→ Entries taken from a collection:
::::::::::
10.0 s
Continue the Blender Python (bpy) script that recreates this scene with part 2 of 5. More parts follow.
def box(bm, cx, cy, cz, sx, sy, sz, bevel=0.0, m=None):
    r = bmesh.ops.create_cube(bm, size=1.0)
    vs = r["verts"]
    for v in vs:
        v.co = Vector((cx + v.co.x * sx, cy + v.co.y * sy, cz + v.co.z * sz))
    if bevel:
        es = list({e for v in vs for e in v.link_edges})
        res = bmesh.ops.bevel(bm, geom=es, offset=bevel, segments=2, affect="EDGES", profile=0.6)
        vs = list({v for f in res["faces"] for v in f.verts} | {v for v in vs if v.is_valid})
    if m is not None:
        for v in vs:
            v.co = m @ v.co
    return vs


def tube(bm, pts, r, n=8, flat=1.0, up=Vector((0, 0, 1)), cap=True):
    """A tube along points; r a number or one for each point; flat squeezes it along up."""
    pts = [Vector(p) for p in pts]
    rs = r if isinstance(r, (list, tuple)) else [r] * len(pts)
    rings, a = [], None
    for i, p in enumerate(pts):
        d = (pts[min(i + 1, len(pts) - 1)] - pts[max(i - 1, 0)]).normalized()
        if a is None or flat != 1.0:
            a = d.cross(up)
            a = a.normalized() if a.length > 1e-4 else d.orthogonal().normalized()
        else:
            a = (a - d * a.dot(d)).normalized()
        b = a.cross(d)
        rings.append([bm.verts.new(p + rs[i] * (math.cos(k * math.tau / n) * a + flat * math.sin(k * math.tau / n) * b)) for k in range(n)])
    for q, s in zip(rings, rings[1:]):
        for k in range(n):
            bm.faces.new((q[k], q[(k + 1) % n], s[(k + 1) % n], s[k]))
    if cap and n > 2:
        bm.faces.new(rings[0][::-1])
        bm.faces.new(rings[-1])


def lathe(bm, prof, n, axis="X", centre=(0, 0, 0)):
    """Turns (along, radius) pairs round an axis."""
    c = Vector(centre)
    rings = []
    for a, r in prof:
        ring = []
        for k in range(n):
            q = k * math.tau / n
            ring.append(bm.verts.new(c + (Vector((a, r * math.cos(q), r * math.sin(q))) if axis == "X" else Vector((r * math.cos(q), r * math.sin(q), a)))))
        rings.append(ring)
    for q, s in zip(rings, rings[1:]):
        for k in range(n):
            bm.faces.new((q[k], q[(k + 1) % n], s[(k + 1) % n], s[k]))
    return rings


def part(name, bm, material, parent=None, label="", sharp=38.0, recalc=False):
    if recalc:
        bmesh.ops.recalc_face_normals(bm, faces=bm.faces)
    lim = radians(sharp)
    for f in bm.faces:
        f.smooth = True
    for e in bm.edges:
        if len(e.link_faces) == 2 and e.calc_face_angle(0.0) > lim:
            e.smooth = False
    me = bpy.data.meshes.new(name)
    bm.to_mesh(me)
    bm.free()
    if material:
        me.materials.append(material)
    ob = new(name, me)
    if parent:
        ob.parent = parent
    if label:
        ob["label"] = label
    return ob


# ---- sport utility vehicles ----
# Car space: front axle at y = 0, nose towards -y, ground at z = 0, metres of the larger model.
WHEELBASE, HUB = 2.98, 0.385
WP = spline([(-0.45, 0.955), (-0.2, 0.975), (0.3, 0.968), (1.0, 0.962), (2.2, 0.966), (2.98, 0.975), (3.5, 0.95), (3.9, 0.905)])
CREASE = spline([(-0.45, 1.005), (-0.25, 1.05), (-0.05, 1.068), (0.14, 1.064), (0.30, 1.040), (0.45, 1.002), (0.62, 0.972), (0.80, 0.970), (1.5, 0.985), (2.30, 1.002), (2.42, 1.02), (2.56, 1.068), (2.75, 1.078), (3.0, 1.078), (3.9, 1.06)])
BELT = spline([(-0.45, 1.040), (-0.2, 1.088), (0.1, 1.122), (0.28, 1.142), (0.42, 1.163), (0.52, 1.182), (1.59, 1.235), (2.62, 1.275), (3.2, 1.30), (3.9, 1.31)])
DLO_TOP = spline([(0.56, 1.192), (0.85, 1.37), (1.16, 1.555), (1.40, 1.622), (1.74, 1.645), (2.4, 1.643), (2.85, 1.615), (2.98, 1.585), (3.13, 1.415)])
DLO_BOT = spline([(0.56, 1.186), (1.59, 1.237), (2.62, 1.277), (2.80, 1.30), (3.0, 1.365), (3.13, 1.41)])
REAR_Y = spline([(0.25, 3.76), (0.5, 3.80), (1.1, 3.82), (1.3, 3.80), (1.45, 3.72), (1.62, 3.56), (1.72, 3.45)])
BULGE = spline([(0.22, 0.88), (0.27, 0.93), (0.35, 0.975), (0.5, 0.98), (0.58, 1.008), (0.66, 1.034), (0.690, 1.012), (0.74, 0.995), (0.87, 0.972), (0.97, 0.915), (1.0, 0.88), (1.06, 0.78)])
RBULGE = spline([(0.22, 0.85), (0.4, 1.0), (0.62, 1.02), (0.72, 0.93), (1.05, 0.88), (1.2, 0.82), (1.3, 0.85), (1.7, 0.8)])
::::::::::
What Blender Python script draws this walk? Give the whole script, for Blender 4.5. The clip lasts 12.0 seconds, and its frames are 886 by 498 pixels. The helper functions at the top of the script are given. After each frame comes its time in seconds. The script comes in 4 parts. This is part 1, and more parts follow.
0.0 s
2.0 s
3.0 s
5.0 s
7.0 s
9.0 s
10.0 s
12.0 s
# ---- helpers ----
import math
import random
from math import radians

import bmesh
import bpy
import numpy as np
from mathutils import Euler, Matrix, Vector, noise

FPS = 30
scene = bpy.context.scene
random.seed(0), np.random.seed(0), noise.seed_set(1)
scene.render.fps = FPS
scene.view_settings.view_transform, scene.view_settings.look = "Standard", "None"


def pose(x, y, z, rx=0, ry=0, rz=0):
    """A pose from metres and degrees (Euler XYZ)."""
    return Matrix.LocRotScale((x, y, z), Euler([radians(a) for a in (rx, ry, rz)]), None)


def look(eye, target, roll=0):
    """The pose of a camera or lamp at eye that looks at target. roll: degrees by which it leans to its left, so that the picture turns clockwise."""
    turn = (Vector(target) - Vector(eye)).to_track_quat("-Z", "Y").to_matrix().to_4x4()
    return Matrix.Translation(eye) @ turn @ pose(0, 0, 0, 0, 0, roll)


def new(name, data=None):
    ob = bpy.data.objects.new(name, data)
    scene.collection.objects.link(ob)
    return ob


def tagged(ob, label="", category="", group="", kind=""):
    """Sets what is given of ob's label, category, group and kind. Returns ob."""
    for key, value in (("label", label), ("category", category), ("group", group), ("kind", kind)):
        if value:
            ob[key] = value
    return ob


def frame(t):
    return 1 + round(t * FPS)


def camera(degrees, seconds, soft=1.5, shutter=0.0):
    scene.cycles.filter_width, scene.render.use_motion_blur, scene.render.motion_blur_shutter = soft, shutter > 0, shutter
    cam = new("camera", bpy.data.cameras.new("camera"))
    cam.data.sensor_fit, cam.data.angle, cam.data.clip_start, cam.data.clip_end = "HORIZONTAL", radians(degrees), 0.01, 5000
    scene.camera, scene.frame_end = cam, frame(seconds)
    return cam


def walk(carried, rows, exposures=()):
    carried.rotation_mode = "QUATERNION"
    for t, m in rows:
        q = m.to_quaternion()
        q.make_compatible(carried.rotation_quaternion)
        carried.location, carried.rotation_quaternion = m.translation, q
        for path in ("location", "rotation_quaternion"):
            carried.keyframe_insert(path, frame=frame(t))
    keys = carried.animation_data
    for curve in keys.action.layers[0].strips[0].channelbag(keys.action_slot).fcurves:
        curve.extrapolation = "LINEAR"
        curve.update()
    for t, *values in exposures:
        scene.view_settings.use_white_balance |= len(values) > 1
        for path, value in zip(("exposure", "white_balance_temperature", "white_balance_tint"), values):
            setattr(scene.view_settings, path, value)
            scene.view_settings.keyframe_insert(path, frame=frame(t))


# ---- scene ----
::::::::::
→ DIRECTIONS FOR THIS TASK: Write out each line of the data that holds the string "Vector".

→ FINISHED ANSWER:
        v.co = Vector((cx + v.co.x * sx, cy + v.co.y * sy, cz + v.co.z * sz))
def tube(bm, pts, r, n=8, flat=1.0, up=Vector((0, 0, 1)), cap=True):
    pts = [Vector(p) for p in pts]
    c = Vector(centre)
            ring.append(bm.verts.new(c + (Vector((a, r * math.cos(q), r * math.sin(q))) if axis == "X" else Vector((r * math.cos(q), r * math.sin(q), a)))))
from mathutils import Euler, Matrix, Vector, noise
    turn = (Vector(target) - Vector(eye)).to_track_quat("-Z", "Y").to_matrix().to_4x4()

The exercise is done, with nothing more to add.